OCCASIONAL NOTE
The news that Enver, Djemal and Talaat, the triumvirate who brought about the entanglement and ruin of Turkey, are all in Germany, and that the first named has had the effrontery to offer his services to Russia for employment in Afghanistan is pretty disgusting, if it is true, but after all it is no more disappointing than the weakness which has permitted their German fellow-criminals to slip through the fingers of the Allies. After all there is no moral difference whatever between the Huns and the Turks. The individual German criminals have probably made themselves personally responsible for fewer murders than Talaat, Enver and Djemal, but it is extremely probable that if they had been placed in the same position as these worthies they would have committed just as many, if not more. It is common ground that some of the worst atrocities in Armenia were carried out with the connivance of Sanders, the German Generalissimo at Constantinople. There is every reason to assume, in any case, that these three rascals must be left to a higher than human retribution; and if it be true that Enver has volunteered to go to Afghanistan it may well be that justice, of the shortest and sharpest kind, may overtake “the Napoleon of the Balkans” in that hospitable and highly civilised country.
WOMAN IN BURKHA
Before Mr. B.D. Hazra, Deputy Magistrate of Alipore, the Calcutta Excise authorities prosecuted Rakan Ali of Watgunge and his wife for illegal possession of a large quantity of contraband opium without a licence. The woman appeared in a burkha and the prosecution witnesses stated that they would be able to identify her, if she took off her veil. The Magistrate asked Babu Bejoy Krishen Basu, vakil for the defence, to request the woman to take off her veil, but the vakil submitted that the woman was a pardanashin and that he could not request her to do so. The prosecution pleader thereupon asked the Magistrate to order the veil to be taken off. The Magistrate remarked that he had no power to order it. The prosecution thereupon withdraw the case and the two accused were acquitted.
MANSLAUGHTER BY MOTORIST
At Nottinghamshire Assizes, Harry Wright Burnett, managing director of Burnett and Co., wagon builders and repairers, of Doncaster, a firm employing several hundred hands, was found guilty of the manslaughter of Harold Gadsby, whom he knocked over with his motor-car at Ranskill in the Great North road soon after the man had left work at a neighbouring engineering factory. For the defence, it was urged that it was impossible, having regard to the time at which according to his own workmen the prisoner arrived back at his place at Doncaster, that he could have been on the spot where the accident happened. Mr. Justice Horridge, in sentencing Burnett to nine months’ imprisonment with hard labour and ordering him to pay the costs of the prosecution, expressed entire concurrence with the verdict.
BEGGAR WITH POUND 100
The seven millions of people in London give away more than pound 100,000 every year to beggars, according to the London Mendicity Society. Mr.
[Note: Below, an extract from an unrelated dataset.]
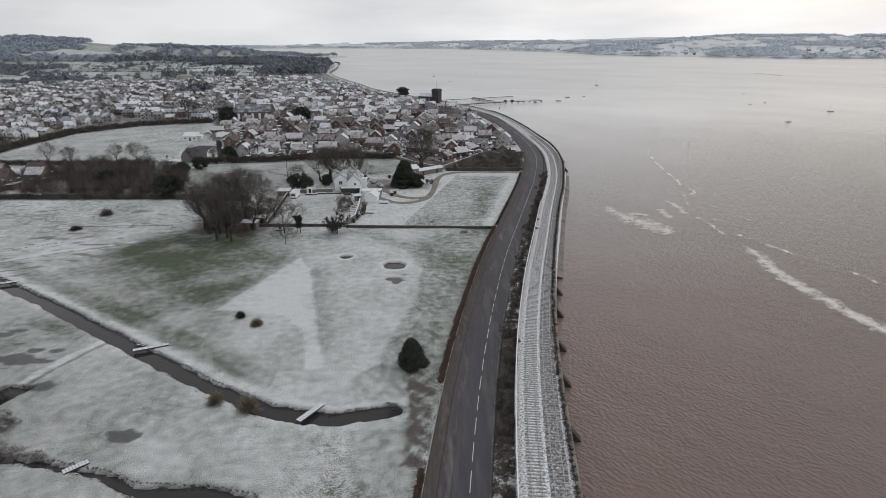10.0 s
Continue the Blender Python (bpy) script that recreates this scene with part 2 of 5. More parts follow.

F. Starling, the secretary told a Daily Chronicle representative that a case was recently brought to his notice of a beggar who was found with nearly pound 100 in his possession in gold, silver, and copper. Some of the men on the list of the official records have as many as 30 convictions against them. Recent reports from the plain clothes police employed by the society show that there is an increase of beggars. If the public would use a little discrimination and resolutely shut their eyes to cases of which they know nothing save from the information supplied by the beggar himself.
CEYLON RAILWAY STRIKE
The railway strike is over. The men returned this morning. A serious position threatened to develop yesterday when over 4,000 coolies employed in the coaling sheds in harbour struck simultaneously. The previous evening notices written in Sinhalese and Tamil were posted at the coaling depots and elsewhere, calling upon the men not to return to work. Employers were taken by surprise when 4,000 to 5,000 coolies struck without stating the reasons. The authorities made every effort to learn the cause of the strike, but the men treated the matter with indifference. Employers went to the extent of intimating their willingness to consider any grievances and receive a deputation. They visited the coaling ground where strikers persuaded the men to lay their grievances before them, promising to ventilate such.